Seat losses have totalled about EUR1bn euros (US$1.24bn) since 2008 and it has made a profit in only one of the last 10 years, a dismal performance that, the news agency noted, VW nonetheless seems committed to fix despite the suggestions it should close the Spanish unit.

Battered by the slump in economically troubled Spain, where car registrations have been in uninterrupted decline for more than two years, Seat is the only brand among VW’s five main car nameplates to be stuck in the red, VW’s quarterly results published on 26 July showed.

Though Seat posted a first half 2012 16% year on year increase in unit sales to 218,000 vehicles worldwide, despite a further decline in Spain (“which continues to deteriorate,” the automaker noted), sales in Germany and the UK were up and the brand’s operating loss narrowed by EUR6m to EUR42m.

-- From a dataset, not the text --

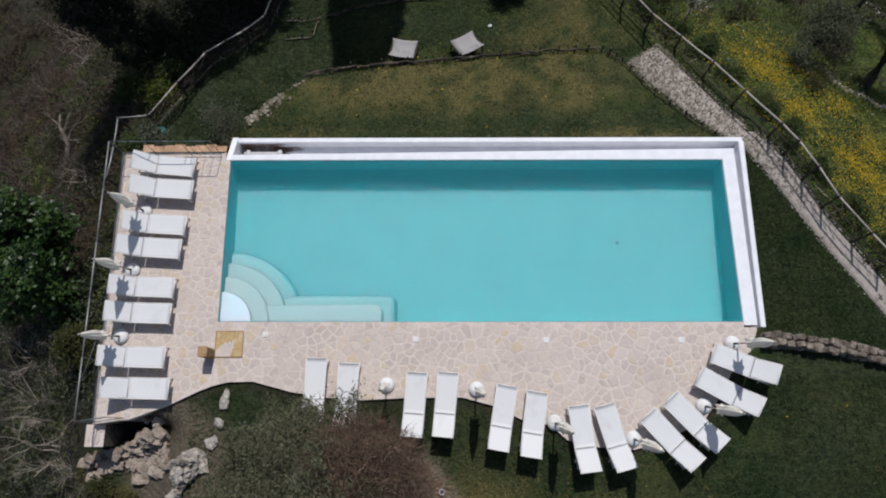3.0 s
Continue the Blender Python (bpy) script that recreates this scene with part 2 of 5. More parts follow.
BROWN_ROCK = rough_stuff("brown_limestone", (0.34, 0.285, 0.235), (0.58, 0.50, 0.435), (0.19, 0.155, 0.125), 2.2, 11, 0.95, 1.0, 0.06, pieces=0.3, stain_at=0.6)
EDGE_STONE = rough_stuff("tan_stone", (0.21, 0.185, 0.135), (0.40, 0.36, 0.285), (0.13, 0.115, 0.075), 2.2, 11, 0.95, 0.8, 0.04, pieces=0.3, stain_at=0.56)
RUBBLE = rough_stuff("rubble_stone", (0.30, 0.238, 0.19), (0.52, 0.43, 0.36), (0.20, 0.155, 0.12), 2.5, 12, 0.95, 1.0, 0.05, pieces=0.22, stain_at=0.58)
GREY_TWIG = rough_stuff("grey_twigs", (0.06, 0.05, 0.042), (0.165, 0.142, 0.12), (0.05, 0.042, 0.034), 1, 8, 0.95, 0.2, 0.01, pieces=0.4)
PIPE = rough_stuff("grey_pipe", (0.42, 0.40, 0.42), (0.55, 0.53, 0.55), (0.3, 0.27, 0.27), 2, 20, 0.5, 0.1, 0.004, 0.4)
CHAIR_SLING = rough_stuff("grey_sling", (0.27, 0.255, 0.25), (0.34, 0.325, 0.32), (0.22, 0.21, 0.2), 2, 40, 0.8, 0.25, 0.004, 0.2)
TARP = rough_stuff("grey_canopy", (0.19, 0.183, 0.185), (0.25, 0.243, 0.243), (0.15, 0.145, 0.145), 1, 14, 0.8, 0.3, 0.01)
TEAL = rough_stuff("teal_plastic", (0.03, 0.16, 0.17), (0.05, 0.22, 0.22), (0.03, 0.1, 0.1), 3, 20, 0.5, 0.1, 0.005)
GRASS = leafy("grass_blades", (0.022, 0.039, 0.012), (0.054, 0.074, 0.022), (0.10, 0.10, 0.036), 0.75, 1.4, 0.1, 0.25, 0.8)
WEED = leafy("green_weeds", (0.035, 0.070, 0.016), (0.085, 0.145, 0.038), (0.12, 0.16, 0.05), 0.7, 0.8, 0.15, 0.3, 0.74)
WILD_GRASS = leafy("wild_grass", (0.052, 0.084, 0.020), (0.135, 0.175, 0.046), (0.21, 0.215, 0.066), 0.75, 0.5, 0.1, 0.3, 0.74)
DEAD_GRASS = leafy("dead_grass", (0.14, 0.115, 0.075), (0.30, 0.25, 0.175), (0.19, 0.16, 0.10), 0.85, 0.8, 0.08, 0.2, 0.8)
BRUSH = leafy("brown_brush", (0.027, 0.02, 0.013), (0.09, 0.07, 0.046), (0.038, 0.037, 0.018), 0.85, 0.8, 0.08, 0.15)
LUSH = leafy("lush_grass", (0.009, 0.024, 0.009), (0.029, 0.053, 0.018), (0.056, 0.068, 0.025), 0.75, 0.7, 0.1, 0.2, 0.72)
LITTER = leafy("leaf_litter", (0.16, 0.138, 0.098), (0.24, 0.208, 0.16), (0.17, 0.15, 0.105), 0.8, 0.6, 0.1, 0.1, 0.8)
STRAW = leafy("dry_straw", (0.096, 0.083, 0.034), (0.195, 0.164, 0.072), (0.094, 0.093, 0.034), 0.8, 0.6, 0.1, 0.2, 0.8)
OLIVE = leafy("olive_leaves", (0.045, 0.054, 0.030), (0.115, 0.125, 0.078), (0.085, 0.09, 0.05), 0.7, 1.1, 0.15, 0.2)
FRONT_OLIVE = leafy("front_olive_leaves", (0.034, 0.036, 0.018), (0.15, 0.148, 0.092), (0.085, 0.074, 0.042), 0.7, 0.9, 0.15, 0.15)
BROAD = leafy("broad_leaves", (0.009, 0.026, 0.006), (0.045, 0.092, 0.020), (0.085, 0.145, 0.034), 0.45, 1.3, 0.4, 0.3)
DARK_LEAF = leafy("dark_leaves", (0.009, 0.013, 0.005), (0.036, 0.043, 0.020), (0.075, 0.08, 0.042), 0.55, 1.6, 0.35, 0.15)
DUSKY = leafy("dusky_leaves", (0.034, 0.031, 0.021), (0.075, 0.069, 0.048), (0.064, 0.055, 0.037), 0.8, 1.0, 0.1, 0.2)
SHADED_NEEDLES = leafy("shaded_cedar_needles", (0.010, 0.014, 0.006), (0.030, 0.036, 0.014), (0.036, 0.034, 0.016), 0.7, 0.7, 0.1, 0.0)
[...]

Reuters said VW, which bought Seat in 1986 to increase its exposure to the then fast-growing Spanish market, had been trying for years to overcome losses caused by underutilised capacity at Seat’s main factory in Martorell which can make 500,000 vehicles a year. Output at the plant near Barcelona had slumped by almost a third to 345,000 cars in 2010 from 2000.

Two years ago, VW carried out a wave of cost cuts in management and manufacturing and moved production of Audi’s new Q3 compact SUV to Martorell from June 2011 to boost utilisation. The plant has a target to build 100,000 Q3s a year and also assembles four Seat model lines.

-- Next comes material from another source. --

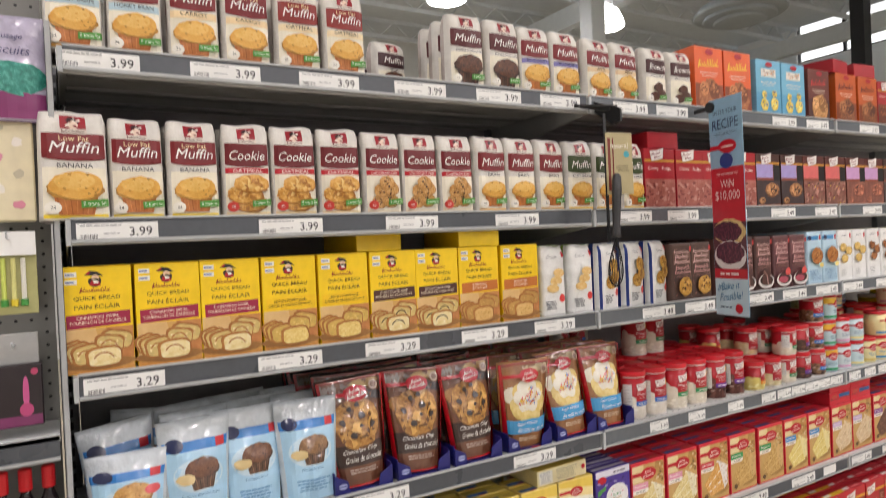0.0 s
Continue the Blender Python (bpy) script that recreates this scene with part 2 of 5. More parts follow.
    def build(self, parent, surf, lift=0.0003, step=0.00013, gloss=False):
        order = []
        if gloss:
            self.items = [(w, p, f, glossy(m), k) for w, p, f, m, k in self.items]
        step = min(step, (0.003 if self.fine == 1 else 0.011) / (self.layer + 1))
        for it in self.items:
            if it[0] not in order:
                order.append(it[0])
        host = None
        for where in order:
            vs, fs, mats, slots = [], [], [], []
            for w, pts, faces, m, layer in self.items:
                if w != where:
                    continue
                if m not in mats:
                    mats.append(m)
                o = len(vs)
                vs += [surf(x, z, lift + layer * step) for x, z in pts]
                fs += [tuple(i + o for i in f) for f in faces]
                slots += [mats.index(m)] * len(faces)
            made_part = mesh_part(where, vs, fs, mats, host or parent, slots)
            if where == "front_print":
                host = made_part


def tint(h, k):
    return "".join(f"{max(0, min(255, int(int(h[i:i + 2], 16) * k))):02x}" for i in (0, 2, 4))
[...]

VW’s problems with Seat began in the early 1990s when a global recession wiped out the brand’s car sales, shattering ambitious targets after the German parent had spent heavily on the new Martorell factory and development of new models such as the Ibiza compact and the Toledo sedan, Reuters noted.

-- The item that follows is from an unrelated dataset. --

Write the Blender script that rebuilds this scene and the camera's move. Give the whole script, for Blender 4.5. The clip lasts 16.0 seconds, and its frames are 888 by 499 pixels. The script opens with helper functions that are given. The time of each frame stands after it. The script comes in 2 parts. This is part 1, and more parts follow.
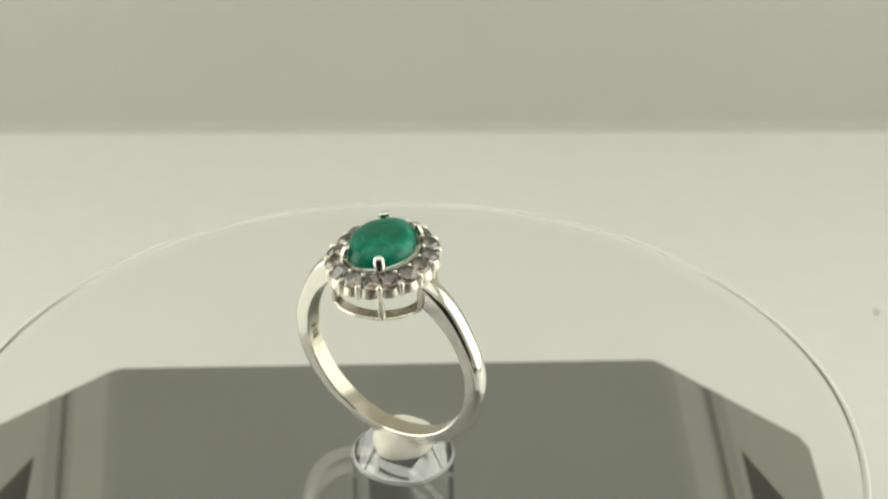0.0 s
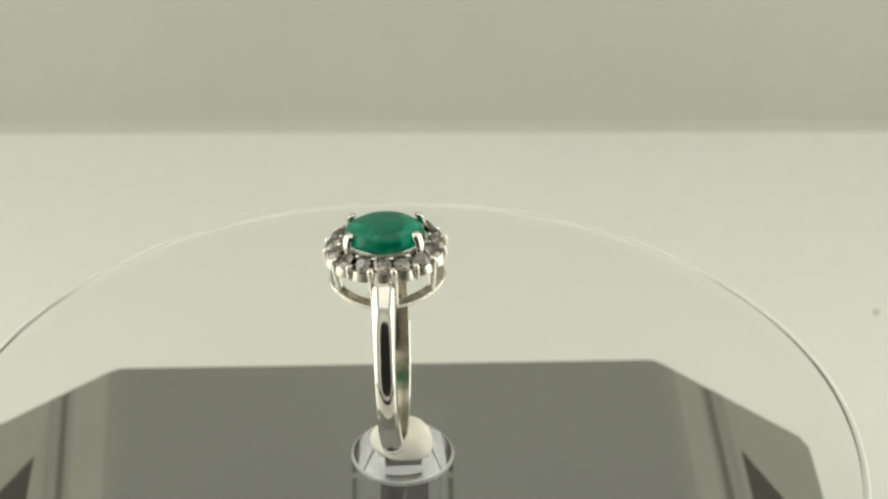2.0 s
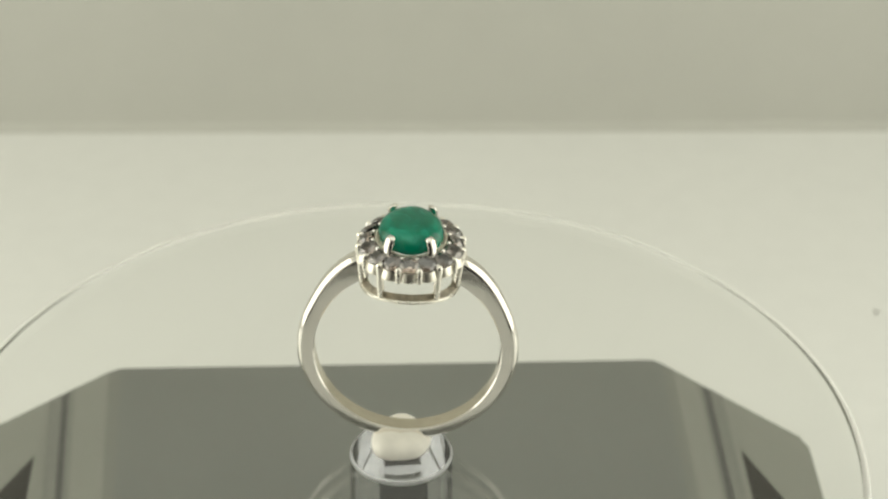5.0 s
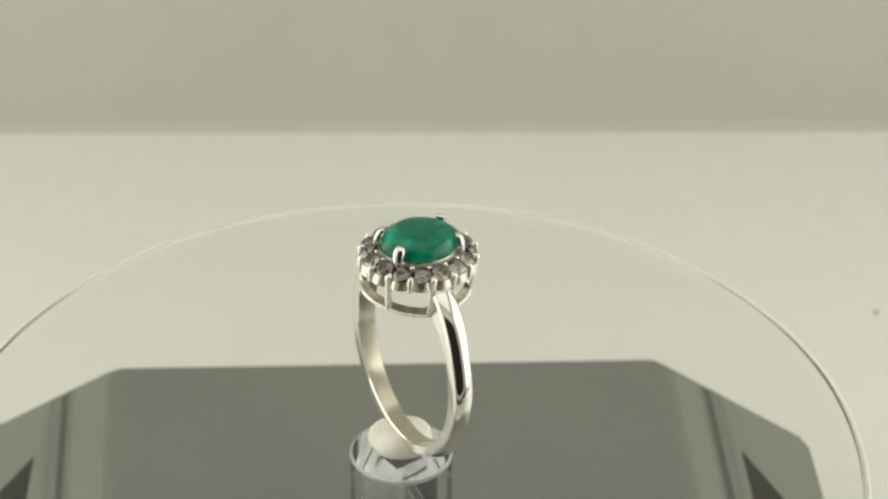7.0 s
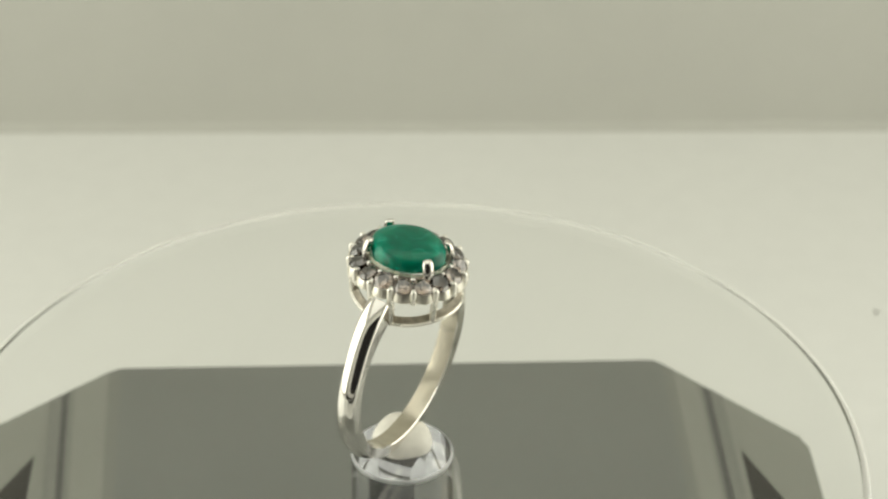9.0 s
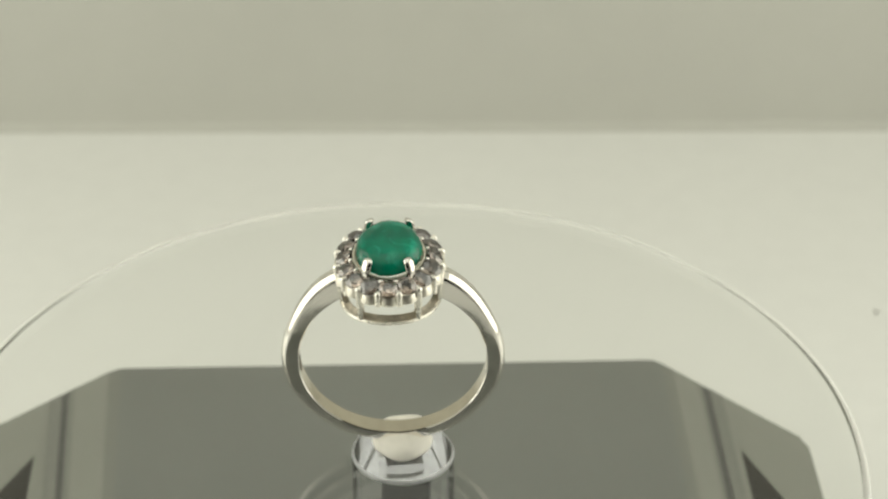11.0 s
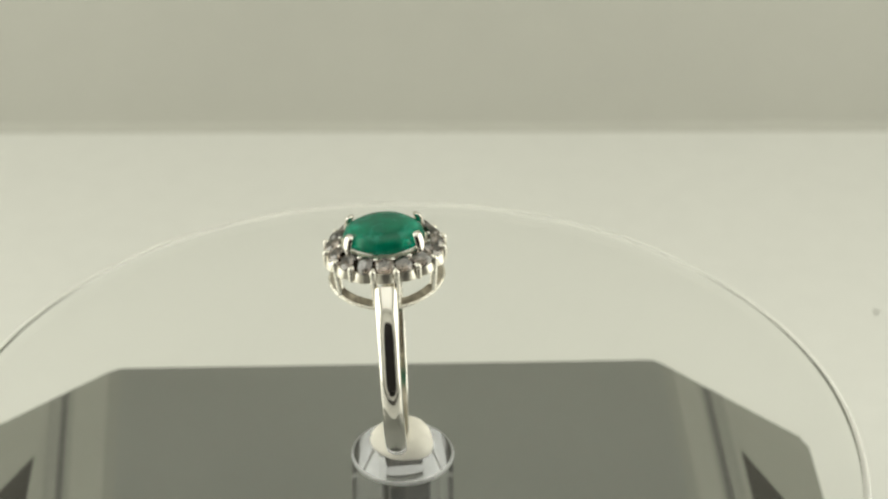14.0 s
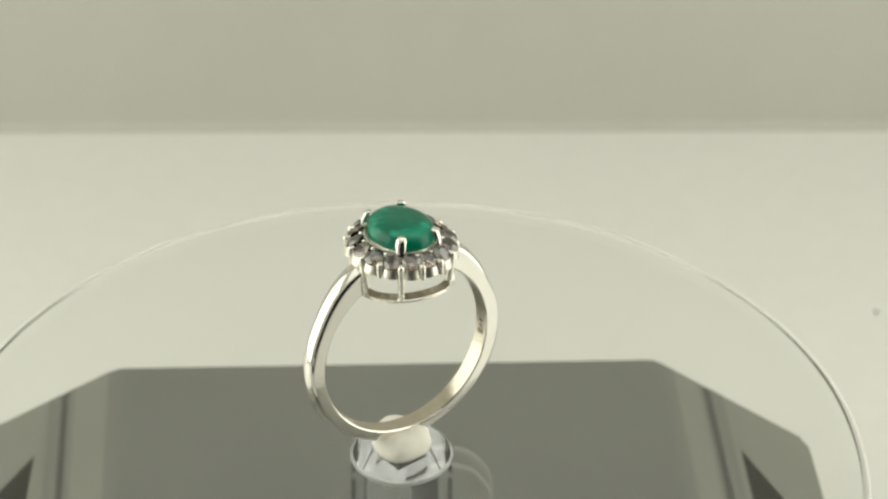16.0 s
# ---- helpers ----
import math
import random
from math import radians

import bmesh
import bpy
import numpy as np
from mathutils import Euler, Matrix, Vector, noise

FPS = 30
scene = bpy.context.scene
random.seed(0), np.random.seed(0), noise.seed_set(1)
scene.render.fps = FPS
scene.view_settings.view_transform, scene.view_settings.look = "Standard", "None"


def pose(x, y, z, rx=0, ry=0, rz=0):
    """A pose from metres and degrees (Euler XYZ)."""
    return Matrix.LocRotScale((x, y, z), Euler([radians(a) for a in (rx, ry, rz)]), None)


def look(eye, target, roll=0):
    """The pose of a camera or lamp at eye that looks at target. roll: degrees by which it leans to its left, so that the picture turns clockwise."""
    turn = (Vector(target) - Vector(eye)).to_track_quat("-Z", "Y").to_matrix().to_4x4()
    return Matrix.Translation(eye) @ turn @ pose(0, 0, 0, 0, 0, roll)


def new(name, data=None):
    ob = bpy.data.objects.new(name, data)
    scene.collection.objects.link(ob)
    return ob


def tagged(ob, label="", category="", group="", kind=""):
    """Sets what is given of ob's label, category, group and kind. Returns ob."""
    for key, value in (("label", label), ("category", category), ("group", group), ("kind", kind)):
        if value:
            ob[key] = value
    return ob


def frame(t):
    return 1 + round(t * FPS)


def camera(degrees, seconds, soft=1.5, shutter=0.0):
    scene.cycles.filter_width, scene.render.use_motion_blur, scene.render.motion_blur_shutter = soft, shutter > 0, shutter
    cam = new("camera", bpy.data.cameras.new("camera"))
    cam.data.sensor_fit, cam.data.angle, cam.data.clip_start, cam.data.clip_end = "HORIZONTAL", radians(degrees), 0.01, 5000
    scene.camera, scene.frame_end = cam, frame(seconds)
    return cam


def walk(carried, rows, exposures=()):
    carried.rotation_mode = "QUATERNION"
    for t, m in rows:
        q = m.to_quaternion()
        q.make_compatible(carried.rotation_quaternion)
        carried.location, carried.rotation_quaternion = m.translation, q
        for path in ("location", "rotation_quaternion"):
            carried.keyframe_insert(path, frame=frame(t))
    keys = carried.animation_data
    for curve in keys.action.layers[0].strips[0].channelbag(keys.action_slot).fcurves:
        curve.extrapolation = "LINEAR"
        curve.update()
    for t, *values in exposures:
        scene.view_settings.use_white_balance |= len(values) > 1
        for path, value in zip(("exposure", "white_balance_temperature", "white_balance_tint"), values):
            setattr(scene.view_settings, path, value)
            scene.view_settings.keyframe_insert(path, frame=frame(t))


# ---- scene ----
DEG_PER_S = -29.726          # the platter turns clockwise seen from above
MM = 0.001

cam = camera(23.0, 16.0, soft=2.15)
EYE = pose(0.0, -0.1689, 0.1752, 56.967, 0, -1.397) @ pose(0, 0, 0, 0, 0, 0.567)
cam.data.dof.use_dof = True
cam.data.dof.focus_distance = 0.196
cam.data.dof.aperture_fstop = 48
# the picture dims slightly for a while about the seventh second
walk(cam, [(0.0, EYE), (16.0, EYE)], [(0.0, 0.0), (6.6, 0.0), (6.9, -0.06), (7.6, -0.06), (7.9, 0.0), (16.0, 0.0)])

# ---- light: the ceiling panel of the photo box, and a dim room in front of it ----
world = bpy.data.worlds.new("room")
scene.world = world
world.use_nodes = True
world.node_tree.nodes["Background"].inputs[0].default_value = (1.0, 0.93, 0.82, 1)
world.node_tree.nodes["Background"].inputs[1].default_value = 0.02


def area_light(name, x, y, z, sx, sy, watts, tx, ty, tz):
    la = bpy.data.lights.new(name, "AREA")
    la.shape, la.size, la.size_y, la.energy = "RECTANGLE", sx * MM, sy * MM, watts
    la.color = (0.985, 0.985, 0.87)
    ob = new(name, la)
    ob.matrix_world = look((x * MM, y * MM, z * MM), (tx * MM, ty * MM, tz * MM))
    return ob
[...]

“We had only three options: Wipe out the Seat brand, shut half its facilities or halve the workforce,” former VW chief Ferdinand Piech wrote in his memoirs, Auto.Biographie, published in 2002.

The automaker decided against closing the brand and slashed Seat’s labour force by a third to about 15,000 by the end of 1994. The division now employs about 14,000.

About two decades later, there are still no signs that VW’s patience with Seat is exhausted, though the German company has said profits should return next year.

The loss-making brand is pushing its broadest model rollout to date, including the revamped Ibiza subcompact, which accounts for about 55% of brand sales, and  the redesigned Leon compact, to be unveiled at the Paris car show in September.

“The new Leon plays a decisive role in Seat’s growth strategy,” Manfred Kantner, head of the brand’s German operations, told Reuters.

He said the car would be based on VW’s new cost-saving architecture [which made its debut last year, underpinning the VW Up city car and its Seat and Skoda variants] which allows for greater use of standardised components in small and midsize vehicles across the VW brand, Audi, Skoda and Seat.

Reuters noted that, unlike General Motors, which keeps its ailing European unit Opel largely from penetrating lucrative overseas markets, VW wants Seat to become less reliant on crisis-ridden Spain and instead seize potential in China and Russia, both of which it entered this year.

There are plans eventually to build Seat at VW-owned joint venture factories in China.

Seat plans to open 15 showrooms in major Chinese cities including Chengdu, Nanjing and Shenzen by the end of the year, exploiting growing demand from young buyers for sporty compacts. The average Seat buyer is 34 years old, giving the brand the youngest customer profile in the VW family, Reuters said.

“VW is reinforcing its commitment to Seat by tying them firmly into their modular production system and by throwing them the overseas lifeline,” Albrecht Denninghoff, a Frankfurt-based analyst at Silvia Quandt Research, told the news agency.

“There’s definitely an element at VW of never say die,” he said, adding that fixing Spain’s biggest carmaker is part of VW’s agenda to overtake Toyota as the world’s top carmaker by 2018.

Opening up Seat to non-European markets may be the best way to boost volumes, Reuters said. Global deliveries of Seat models may surge 75.1% to 506,331 vehicles by 2018, outpacing increases of 32.4% at Ford and 27.7% at Opel, according to IHS Automotive.

“We mustn’t think that we’ve made the grade or that VW is now rich and invincible,” VW personnel chief Horst Neumann has said. “Instead, we need a clear look at strengths and risks. Then, we’re able to fix the weak spots.”